Hans Werner Henze
Donald Macleod meets Hans Werner Henze to discuss his life and works.
Donald Macleod meets the composer Hans Werner Henze, to discuss his life and works, starting with his early life in Germany during the Nazi era, and his difficult journey towards becoming a composer.
Having decided to move to Italy, Henze described the day he drove south and crossed the frontier as the happiest day of his life. Donald Macleod explores Henze's first taste of Italy, and discusses with the composer the way his new-found expressive richness and lyricism was received by the avant garde at Darmstadt.

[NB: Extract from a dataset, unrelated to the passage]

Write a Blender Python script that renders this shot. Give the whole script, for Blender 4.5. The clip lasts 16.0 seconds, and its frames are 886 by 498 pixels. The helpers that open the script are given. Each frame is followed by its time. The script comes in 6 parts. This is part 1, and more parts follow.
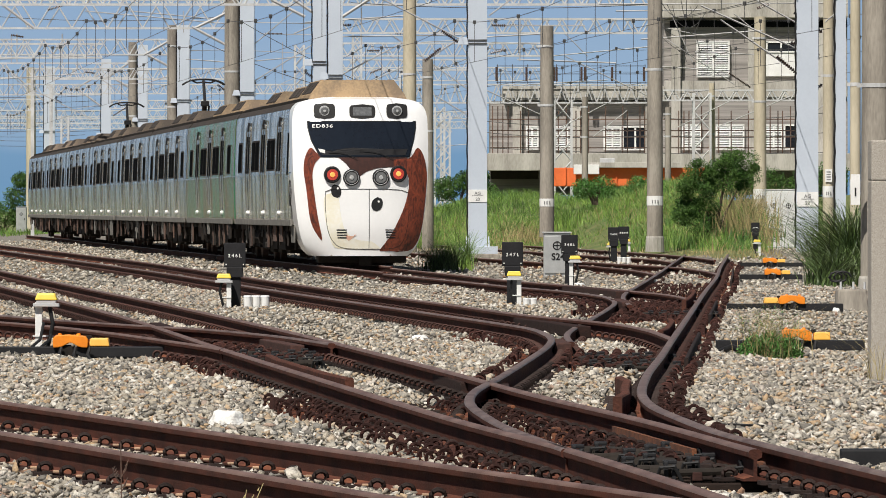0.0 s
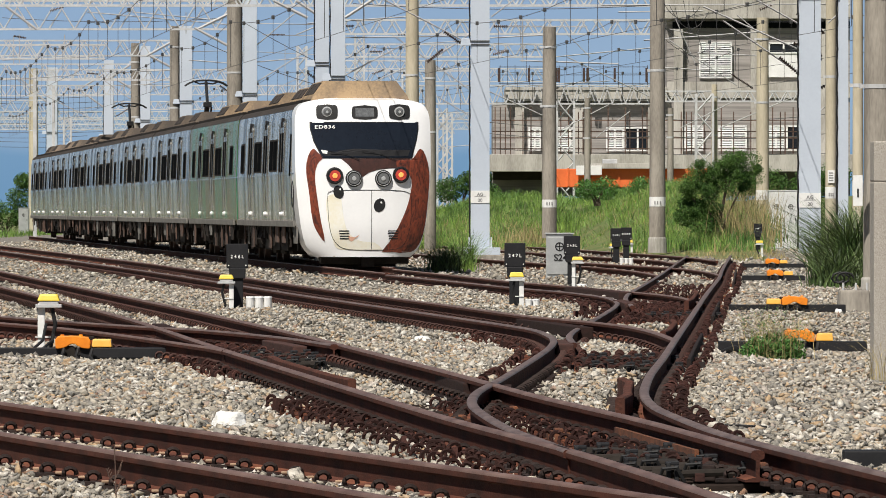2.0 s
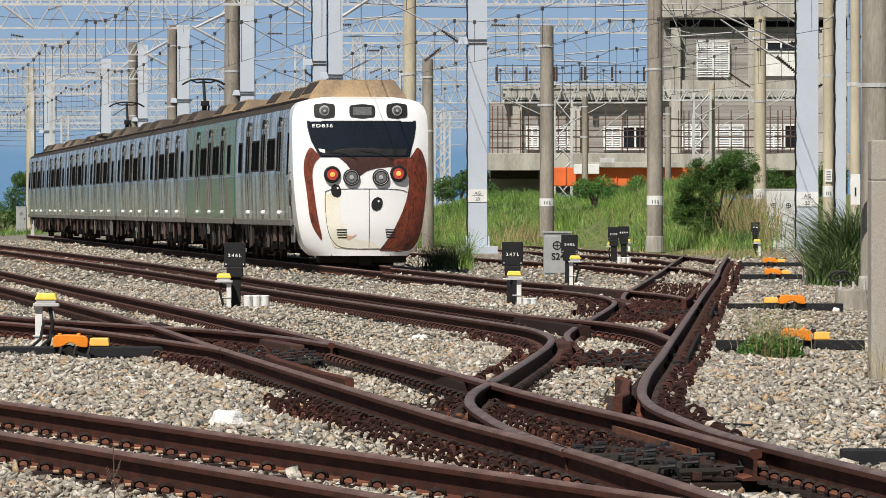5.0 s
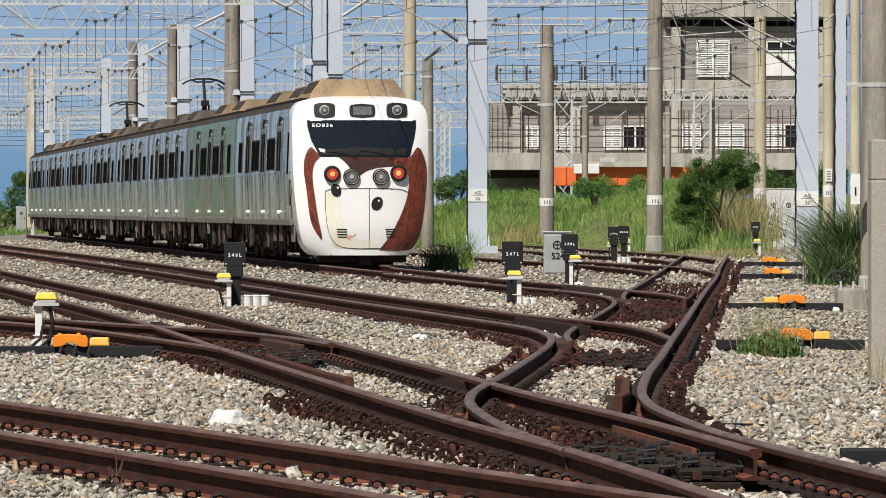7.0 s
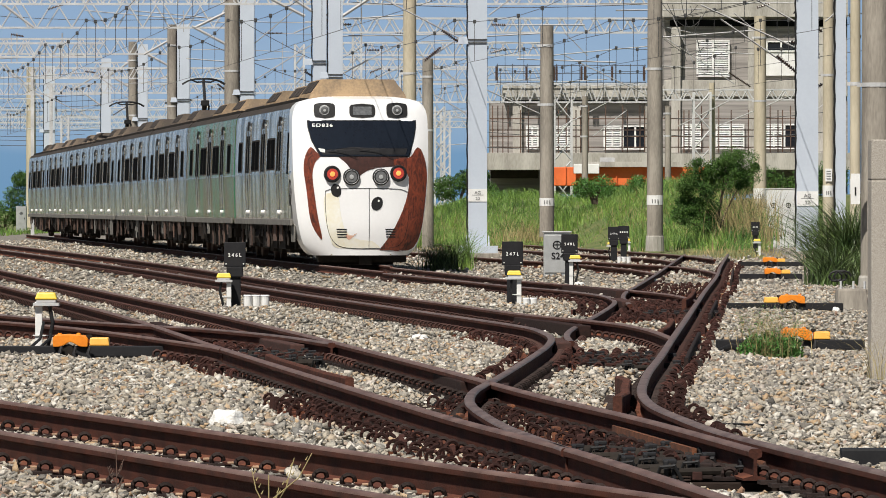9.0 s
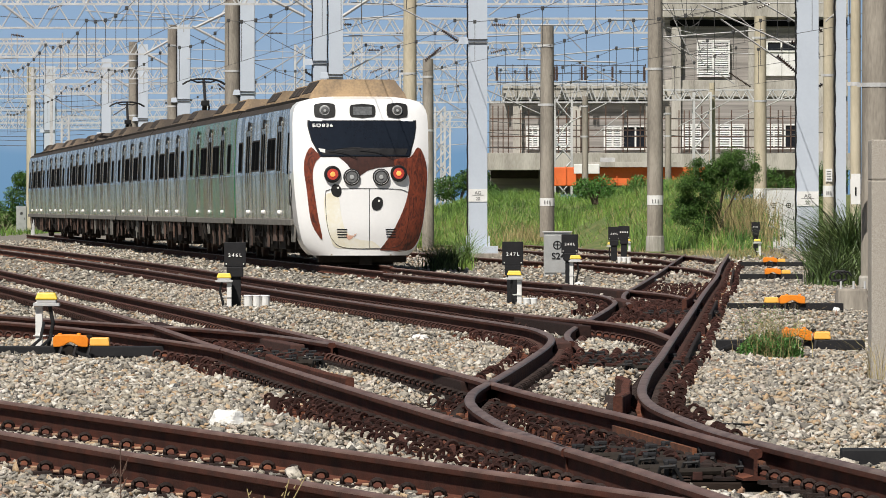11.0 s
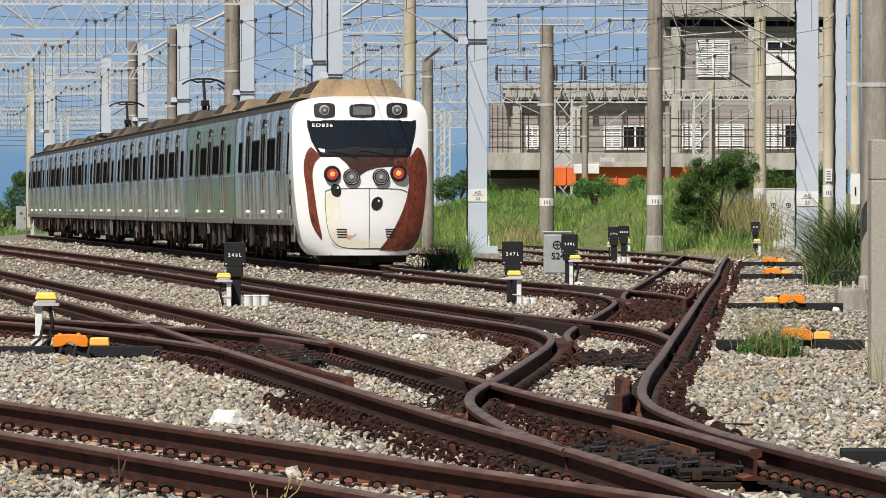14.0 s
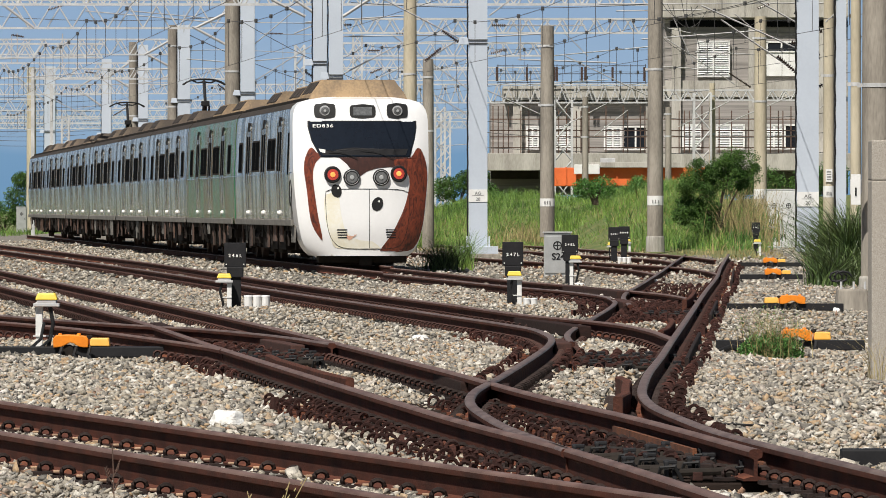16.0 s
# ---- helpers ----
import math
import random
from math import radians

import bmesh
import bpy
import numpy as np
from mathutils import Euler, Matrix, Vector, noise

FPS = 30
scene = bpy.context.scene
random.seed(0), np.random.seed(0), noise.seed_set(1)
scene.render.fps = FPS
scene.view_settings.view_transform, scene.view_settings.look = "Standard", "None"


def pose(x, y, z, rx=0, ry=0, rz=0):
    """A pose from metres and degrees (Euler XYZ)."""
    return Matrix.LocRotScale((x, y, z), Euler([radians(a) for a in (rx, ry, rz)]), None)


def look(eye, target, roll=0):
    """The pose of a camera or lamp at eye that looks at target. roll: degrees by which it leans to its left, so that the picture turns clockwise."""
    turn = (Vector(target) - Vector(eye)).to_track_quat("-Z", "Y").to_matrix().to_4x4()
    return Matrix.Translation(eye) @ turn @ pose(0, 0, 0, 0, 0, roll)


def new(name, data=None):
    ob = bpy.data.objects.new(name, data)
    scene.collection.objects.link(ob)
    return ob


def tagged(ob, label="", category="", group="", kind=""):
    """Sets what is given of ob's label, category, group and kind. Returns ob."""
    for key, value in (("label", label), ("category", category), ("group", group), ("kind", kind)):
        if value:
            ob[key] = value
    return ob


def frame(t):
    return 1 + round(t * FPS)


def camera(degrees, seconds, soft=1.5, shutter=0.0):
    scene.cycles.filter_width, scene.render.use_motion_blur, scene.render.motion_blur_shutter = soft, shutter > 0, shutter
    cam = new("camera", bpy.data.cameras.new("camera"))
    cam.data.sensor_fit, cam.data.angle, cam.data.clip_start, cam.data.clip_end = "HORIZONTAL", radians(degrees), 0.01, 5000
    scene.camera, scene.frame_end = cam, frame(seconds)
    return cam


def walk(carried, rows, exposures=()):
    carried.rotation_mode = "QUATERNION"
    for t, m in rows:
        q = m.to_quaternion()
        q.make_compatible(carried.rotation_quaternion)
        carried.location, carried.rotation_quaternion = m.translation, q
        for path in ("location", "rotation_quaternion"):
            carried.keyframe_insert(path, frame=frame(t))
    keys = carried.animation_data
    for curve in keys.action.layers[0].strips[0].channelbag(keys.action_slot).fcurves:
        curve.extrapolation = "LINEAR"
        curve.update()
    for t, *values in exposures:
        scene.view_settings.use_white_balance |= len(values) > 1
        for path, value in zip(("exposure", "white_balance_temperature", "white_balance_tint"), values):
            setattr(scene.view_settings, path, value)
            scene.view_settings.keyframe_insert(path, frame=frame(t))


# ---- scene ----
# ---- camera: fixed long lens, with one short nudge ----
LENS = 7.132
TILT = -0.3234


def view(dx=0.0, dy=0.0):
    """Camera pose turned by small angles in thousandths of a degree."""
    return pose(0, 0, 1.2, 90 + TILT + dy / 1000, 0, dx / 1000)


cam = camera(LENS, 16.0, soft=0.5)
walk(cam, [
    (0.0, view()), (0.8, view()), (1.0, view(5, 0)), (1.1, view(9, 2)), (1.3, view(24, 6)), (1.4, view(35, 8)), (1.5, view(41, 10)), (1.6, view(44, 11)), (1.7, view(42, 12)), (1.8, view(37, 12)),
    (1.9, view(25, 12)), (2.0, view(20, 8)), (2.2, view(17, 4)), (2.5, view(8, 0)), (3.0, view(6, 0)), (3.5, view()), (4.2, view()), (6.3, view(0, -5)), (8.0, view(1, -5)),
    (8.5, view()), (9.0, view(0, -5)), (11.3, view(3, -4)), (12.0, view(6, -5)), (13.0, view(2, -5)), (13.5, view(6, -5)), (14.0, view(0, -5)),
    (15.0, view(6, -2)), (16.0, view(3, -1))])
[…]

Henze became deeply involved in the unrest of the late sixties, his music also becoming politically radical. His search for answers to how music could be truly revolutionary took him to Cuba, and led him to dedicate his oratorio Raft of the Medusa to Che Guevara. Donald Macleod explores this tumultuous period in the composer's life and work.
Henze has refused to reject the music of the past - instead he has drawn on it, whether reworking a Monteverdi opera for a modern audience, or revisiting traditional models in his operas and symphonies. Donald Macleod looks at three works in which Henze confronts his musical heritage.
Finally, Hans Werner Henze joins Donald Macleod to look back over his career, and discuss some of his more recent works.